Data block ::
· · · ·
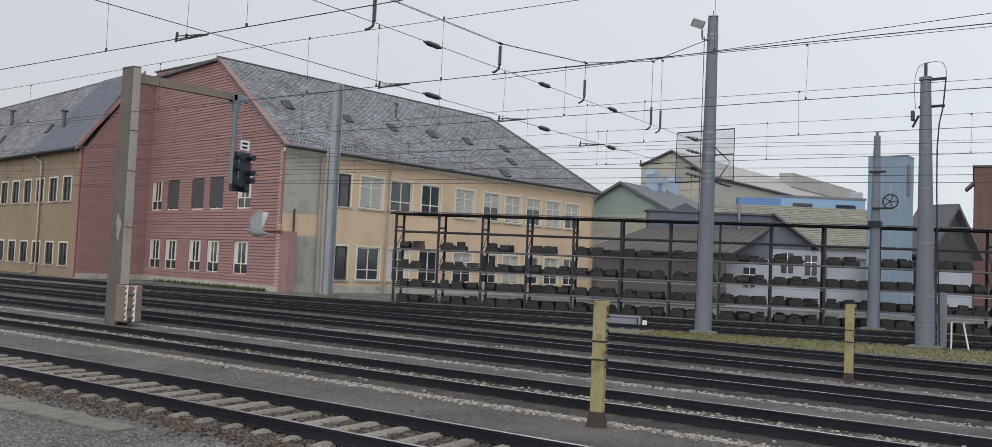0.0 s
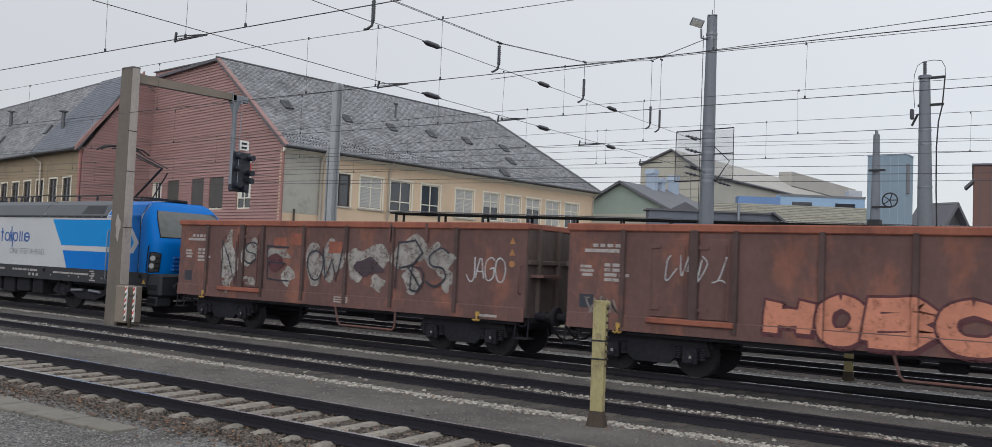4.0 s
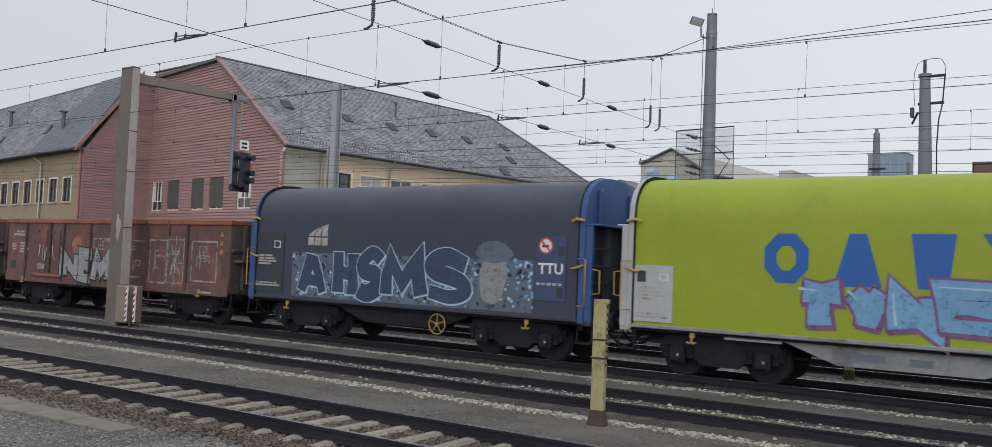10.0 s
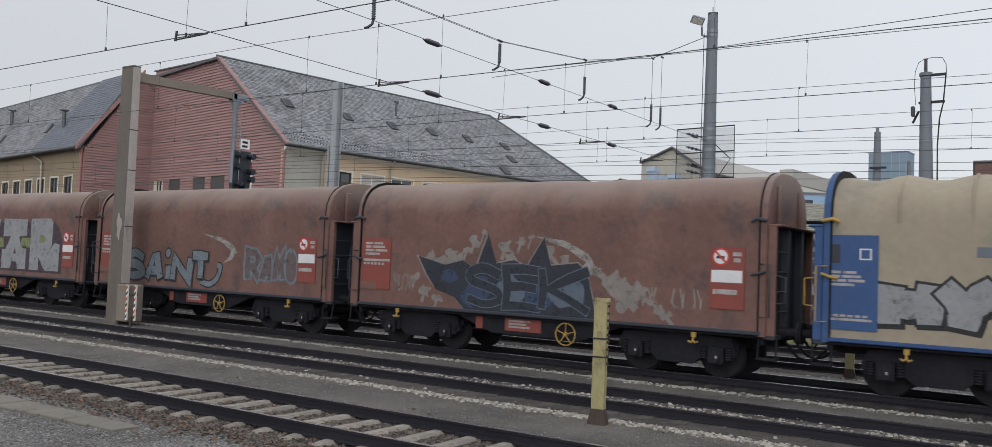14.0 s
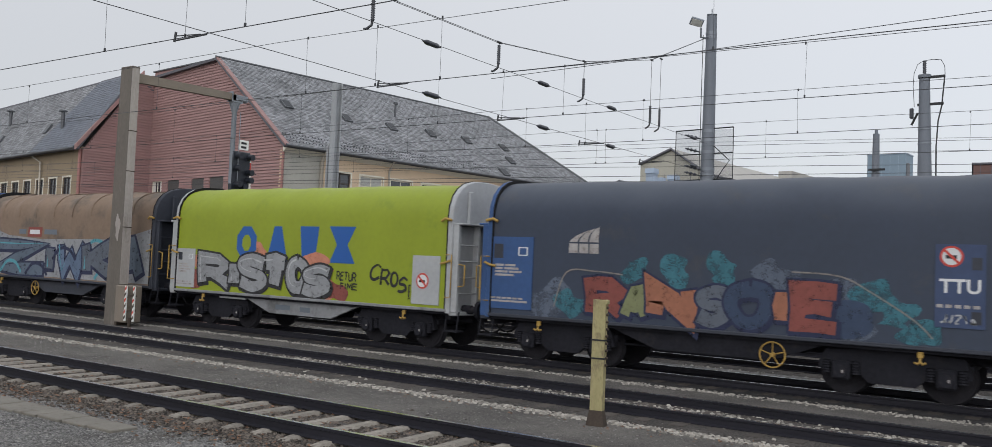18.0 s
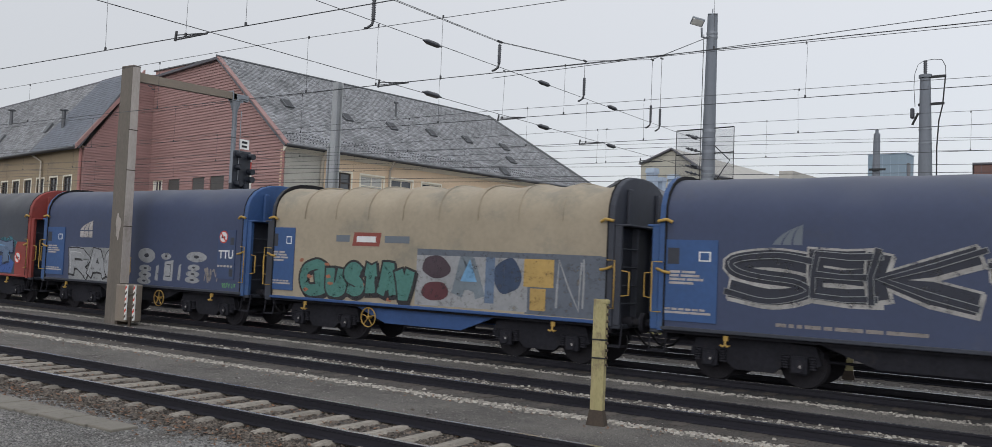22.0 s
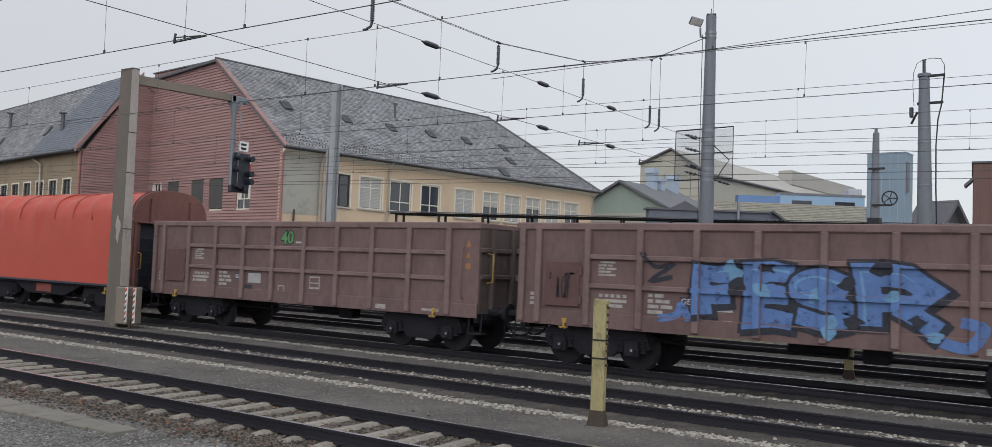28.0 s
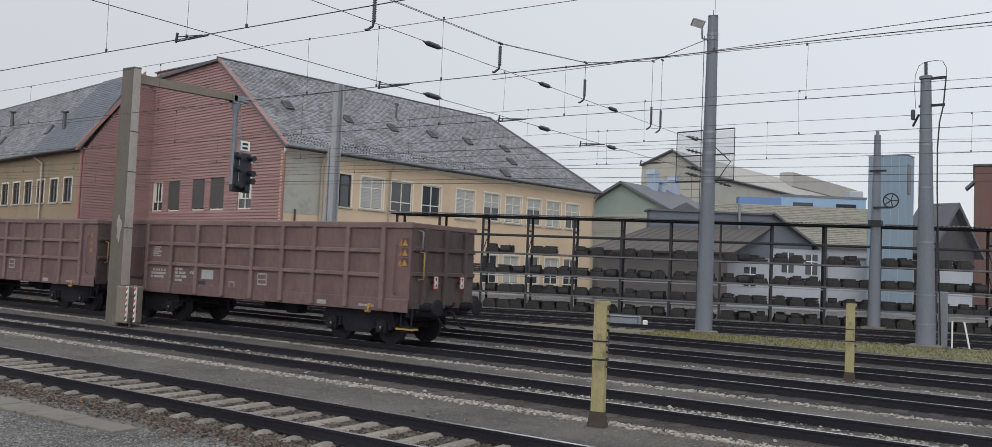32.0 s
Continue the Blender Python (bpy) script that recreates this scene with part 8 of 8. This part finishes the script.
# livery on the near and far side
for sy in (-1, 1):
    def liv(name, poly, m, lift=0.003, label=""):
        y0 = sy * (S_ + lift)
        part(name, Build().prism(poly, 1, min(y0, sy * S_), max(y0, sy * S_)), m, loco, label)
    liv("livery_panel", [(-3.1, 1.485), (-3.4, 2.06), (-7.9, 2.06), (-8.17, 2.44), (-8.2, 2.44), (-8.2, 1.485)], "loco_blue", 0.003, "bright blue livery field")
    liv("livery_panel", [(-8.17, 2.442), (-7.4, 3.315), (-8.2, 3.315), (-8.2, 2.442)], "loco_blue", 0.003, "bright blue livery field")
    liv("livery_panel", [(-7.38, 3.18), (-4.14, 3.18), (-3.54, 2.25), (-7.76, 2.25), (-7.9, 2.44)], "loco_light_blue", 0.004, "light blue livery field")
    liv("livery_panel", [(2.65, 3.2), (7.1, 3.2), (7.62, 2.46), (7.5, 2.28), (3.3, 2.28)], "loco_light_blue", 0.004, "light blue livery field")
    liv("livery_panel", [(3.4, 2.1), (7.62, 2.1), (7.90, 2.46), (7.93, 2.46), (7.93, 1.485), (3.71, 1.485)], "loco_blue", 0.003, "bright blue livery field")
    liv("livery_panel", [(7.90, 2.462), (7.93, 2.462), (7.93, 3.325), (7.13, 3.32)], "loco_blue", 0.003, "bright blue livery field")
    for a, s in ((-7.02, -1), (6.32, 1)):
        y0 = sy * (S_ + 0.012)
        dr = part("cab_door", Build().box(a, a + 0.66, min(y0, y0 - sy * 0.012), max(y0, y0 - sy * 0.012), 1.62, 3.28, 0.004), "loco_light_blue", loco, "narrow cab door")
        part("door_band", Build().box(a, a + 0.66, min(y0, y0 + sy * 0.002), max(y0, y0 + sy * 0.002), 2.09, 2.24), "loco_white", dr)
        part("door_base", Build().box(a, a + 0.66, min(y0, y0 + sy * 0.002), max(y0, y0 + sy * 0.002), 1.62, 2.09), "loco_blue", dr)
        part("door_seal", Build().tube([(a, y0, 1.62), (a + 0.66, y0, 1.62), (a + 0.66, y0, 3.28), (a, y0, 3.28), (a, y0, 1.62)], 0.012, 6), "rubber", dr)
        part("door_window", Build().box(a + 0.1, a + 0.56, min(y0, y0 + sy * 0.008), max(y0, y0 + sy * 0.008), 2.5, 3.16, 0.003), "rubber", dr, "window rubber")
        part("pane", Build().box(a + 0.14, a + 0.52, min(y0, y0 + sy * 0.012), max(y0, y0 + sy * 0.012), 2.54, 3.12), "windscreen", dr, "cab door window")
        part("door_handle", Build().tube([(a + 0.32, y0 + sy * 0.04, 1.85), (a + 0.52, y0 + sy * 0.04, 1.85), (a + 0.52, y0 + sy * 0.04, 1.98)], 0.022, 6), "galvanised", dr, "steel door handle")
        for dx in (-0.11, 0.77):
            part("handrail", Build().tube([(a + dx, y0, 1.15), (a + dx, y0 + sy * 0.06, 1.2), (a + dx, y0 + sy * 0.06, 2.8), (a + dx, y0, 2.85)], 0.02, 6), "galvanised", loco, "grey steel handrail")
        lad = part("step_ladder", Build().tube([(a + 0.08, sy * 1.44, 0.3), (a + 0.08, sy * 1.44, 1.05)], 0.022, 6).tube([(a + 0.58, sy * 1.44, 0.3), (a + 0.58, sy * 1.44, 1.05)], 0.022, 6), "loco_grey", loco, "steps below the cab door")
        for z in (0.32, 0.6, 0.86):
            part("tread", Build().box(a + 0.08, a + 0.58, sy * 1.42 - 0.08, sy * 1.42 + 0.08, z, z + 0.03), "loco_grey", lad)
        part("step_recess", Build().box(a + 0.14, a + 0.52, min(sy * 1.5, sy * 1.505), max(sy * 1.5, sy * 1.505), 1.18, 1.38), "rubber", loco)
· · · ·
Short task :: Transcribe the full listing above exactly, with the images removed.

Finished task ::
0.0 s
4.0 s
10.0 s
14.0 s
18.0 s
22.0 s
28.0 s
32.0 s
Continue the Blender Python (bpy) script that recreates this scene with part 8 of 8. This part finishes the script.
# livery on the near and far side
for sy in (-1, 1):
    def liv(name, poly, m, lift=0.003, label=""):
        y0 = sy * (S_ + lift)
        part(name, Build().prism(poly, 1, min(y0, sy * S_), max(y0, sy * S_)), m, loco, label)
    liv("livery_panel", [(-3.1, 1.485), (-3.4, 2.06), (-7.9, 2.06), (-8.17, 2.44), (-8.2, 2.44), (-8.2, 1.485)], "loco_blue", 0.003, "bright blue livery field")
    liv("livery_panel", [(-8.17, 2.442), (-7.4, 3.315), (-8.2, 3.315), (-8.2, 2.442)], "loco_blue", 0.003, "bright blue livery field")
    liv("livery_panel", [(-7.38, 3.18), (-4.14, 3.18), (-3.54, 2.25), (-7.76, 2.25), (-7.9, 2.44)], "loco_light_blue", 0.004, "light blue livery field")
    liv("livery_panel", [(2.65, 3.2), (7.1, 3.2), (7.62, 2.46), (7.5, 2.28), (3.3, 2.28)], "loco_light_blue", 0.004, "light blue livery field")
    liv("livery_panel", [(3.4, 2.1), (7.62, 2.1), (7.90, 2.46), (7.93, 2.46), (7.93, 1.485), (3.71, 1.485)], "loco_blue", 0.003, "bright blue livery field")
    liv("livery_panel", [(7.90, 2.462), (7.93, 2.462), (7.93, 3.325), (7.13, 3.32)], "loco_blue", 0.003, "bright blue livery field")
    for a, s in ((-7.02, -1), (6.32, 1)):
        y0 = sy * (S_ + 0.012)
        dr = part("cab_door", Build().box(a, a + 0.66, min(y0, y0 - sy * 0.012), max(y0, y0 - sy * 0.012), 1.62, 3.28, 0.004), "loco_light_blue", loco, "narrow cab door")
        part("door_band", Build().box(a, a + 0.66, min(y0, y0 + sy * 0.002), max(y0, y0 + sy * 0.002), 2.09, 2.24), "loco_white", dr)
        part("door_base", Build().box(a, a + 0.66, min(y0, y0 + sy * 0.002), max(y0, y0 + sy * 0.002), 1.62, 2.09), "loco_blue", dr)
        part("door_seal", Build().tube([(a, y0, 1.62), (a + 0.66, y0, 1.62), (a + 0.66, y0, 3.28), (a, y0, 3.28), (a, y0, 1.62)], 0.012, 6), "rubber", dr)
        part("door_window", Build().box(a + 0.1, a + 0.56, min(y0, y0 + sy * 0.008), max(y0, y0 + sy * 0.008), 2.5, 3.16, 0.003), "rubber", dr, "window rubber")
        part("pane", Build().box(a + 0.14, a + 0.52, min(y0, y0 + sy * 0.012), max(y0, y0 + sy * 0.012), 2.54, 3.12), "windscreen", dr, "cab door window")
        part("door_handle", Build().tube([(a + 0.32, y0 + sy * 0.04, 1.85), (a + 0.52, y0 + sy * 0.04, 1.85), (a + 0.52, y0 + sy * 0.04, 1.98)], 0.022, 6), "galvanised", dr, "steel door handle")
        for dx in (-0.11, 0.77):
            part("handrail", Build().tube([(a + dx, y0, 1.15), (a + dx, y0 + sy * 0.06, 1.2), (a + dx, y0 + sy * 0.06, 2.8), (a + dx, y0, 2.85)], 0.02, 6), "galvanised", loco, "grey steel handrail")
        lad = part("step_ladder", Build().tube([(a + 0.08, sy * 1.44, 0.3), (a + 0.08, sy * 1.44, 1.05)], 0.022, 6).tube([(a + 0.58, sy * 1.44, 0.3), (a + 0.58, sy * 1.44, 1.05)], 0.022, 6), "loco_grey", loco, "steps below the cab door")
        for z in (0.32, 0.6, 0.86):
            part("tread", Build().box(a + 0.08, a + 0.58, sy * 1.42 - 0.08, sy * 1.42 + 0.08, z, z + 0.03), "loco_grey", lad)
        part("step_recess", Build().box(a + 0.14, a + 0.52, min(sy * 1.5, sy * 1.505), max(sy * 1.5, sy * 1.505), 1.18, 1.38), "rubber", loco)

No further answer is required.